Hakan Kara’nın Ekonomi Değerlendirmeleri
Türkiye Cumhuriyet Merkez Bankası (TCMB) eski Başekonomisti Hakan Kara, ekonomi gündemine dair önemli açıklamalarda bulundu. CNBC-e’ye verdiği röportajda, 2018 yılından bu yana şirketlerin döviz pozisyonunu ele alan makalesine ilişkin değerlendirmelerde bulundu. Kara, “Kamu sektörüne muazzam bir döviz riski yüklenmişti, şimdi tersine döndü. Reel sektör risk yönetimini başarmalı,” dedi.
Kara, şirketlerin yurt dışı tahvil ihraçları ve Kısa Vadeli Mali İhtiyaçlar (KMM) gibi araçlarla açık pozisyonlarını yönetmeye devam edebileceğini belirtti. “2018 yılında uygulanan döviz düzenlemesi, şirketler üzerinde oldukça etkili oldu. Regülasyondan etkilenen şirketlerin döviz borçlarının azaldığı gözlemlendi. Şirketler, döviz borcu alabilmek için ihracatı artırarak cari açığı da azalttı. 2018’de yapılan mikro düzenlemelerin kapsamı genişletilebilir,” ifadelerini kullandı.
“Şirketlerin Döviz Açığı Artabilir”
2008-2009 krizinin ardından Fed’in uyguladığı niceliksel genişleme politikası ile şirketler kesiminin önemli ölçüde borçlandığını belirten Kara, “Şirketlerin döviz açığı artabilir. Fed faizlerini düşürdüğünde, dışarıdan dolar veya euro cinsinden tahvil ihraç etme maliyetleri azalıyor. IMF’in çalışmasına göre, Fed faiz indirdiği dönemlerde şirketlerin tahvil ihracında belirgin bir artış söz konusu. Şu an benzer bir döneme girebiliriz. Ancak tahvil ihracındaki artışın ekonomik kırılganlık oluşturmaması için makro ihtiyati tedbirlerin yerli yerinde oturtulması gerekiyor,” dedi.

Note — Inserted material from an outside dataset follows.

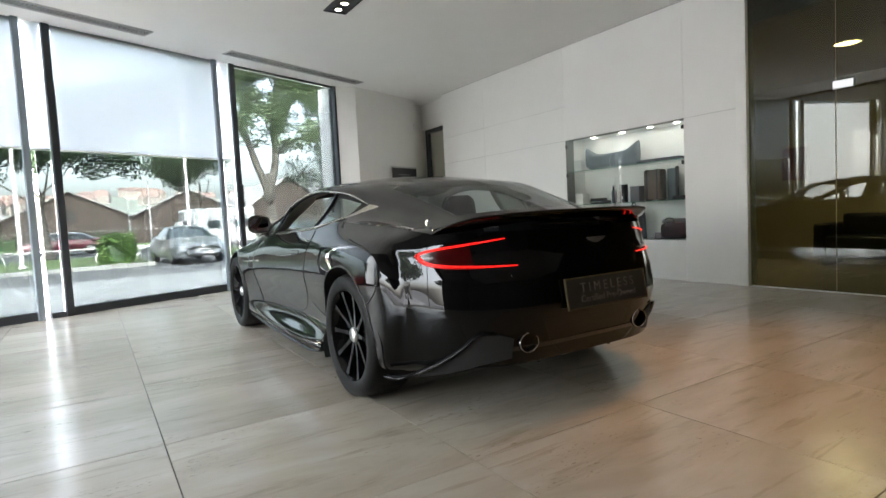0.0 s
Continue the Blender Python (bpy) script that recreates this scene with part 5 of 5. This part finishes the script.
# ---- parked cars outside ----
SILVER_PAINT = mat("silver_car_paint", (0.20, 0.212, 0.225), 0.3, 0.5, noise_size=0.01, spread=0.05, coat=0.8)
WHITE_PAINT = mat("white_car_paint", (0.45, 0.46, 0.46), 0.3, noise_size=0.3, spread=0.04, coat=0.8)
WINE_PAINT = mat("wine_car_paint", (0.10, 0.012, 0.022), 0.25, 0.3, noise_size=0.01, spread=0.1, coat=1.0)
CAR_DARK = mat("dark_car_window", (0.03, 0.04, 0.045), 0.08, coat=0.4)
SALOON = [  # y, half width low, half width belt, z low, z belt, half width roof, z top
    (-2.38, .62, .60, .42, .72, .55, .74), (-2.25, .80, .74, .30, .90, .60, .94), (-1.7, .88, .84, .22, .95, .62, 1.02), (-1.2, .91, .87, .20, .96, .60, 1.28),
    (-.5, .915, .88, .20, .95, .61, 1.44), (.2, .915, .88, .20, .94, .62, 1.45), (.8, .915, .87, .20, .92, .62, 1.28), (1.35, .91, .86, .20, .91, .64, .97), (1.9, .88, .82, .22, .82, .60, .86), (2.25, .80, .72, .30, .72, .52, .74), (2.40, .62, .55, .40, .62, .40, .64)]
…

“Şirketler İçin TL Borçlanma Pahalı Hale Geldi”
Yurt dışı tahvil ihracının 20 milyar doları aşması üzerine konuşan Kara, “Türk Lirası (TL) ile borçlanma oldukça pahalı hale geldi. Döviz cinsinden borçlanmak, daha düşük maliyetli bir seçenek haline geldi. Kısa vadede TL ile borçlanmak oldukça maliyetli. Bu nedenle şirketler döviz cinsinden borçlanma yoluna gidiyor. TCMB, bankalar üzerinden buna limit koydu; fakat tahvil ihracında yurt dışı borçlanmada bir limit yok. Önümüzdeki dönemde faiz oranlarının düşeceğini düşünürsek, yurt dışı tahvil ihracı artmaya devam edecek,” şeklinde konuştu.
“Reel Kurun Değerlenme Hızı Sürecek Mi?”
Reel kurda değerlenmenin devam edip etmeyeceğine dair soruyu yanıtlayan Kara, “Yılın ilk 8 ayında görülen reel kurun değerlenme hızı devam etmeyecek. Reel kurun geldiği düzey, ihracatçıları zorlamaya başladı. Merkez Bankası bunu dikkate alacaktır. Enflasyonu olumsuz etkileyen faktörler tersine dönüyor. Küresel piyasalardaki gelişmeler de yardım ediyor; enerji fiyatları düştü ve talep zayıflıyor. Enflasyon dinamikleri bir alt platoya inebilir. Bu durum, kur konusunda TCMB’nin elini rahatlatacaktır. Bundan sonraki dönemde ilave bir reel değerlenmeye fazla ihtiyaç olmayacaktır,” dedi.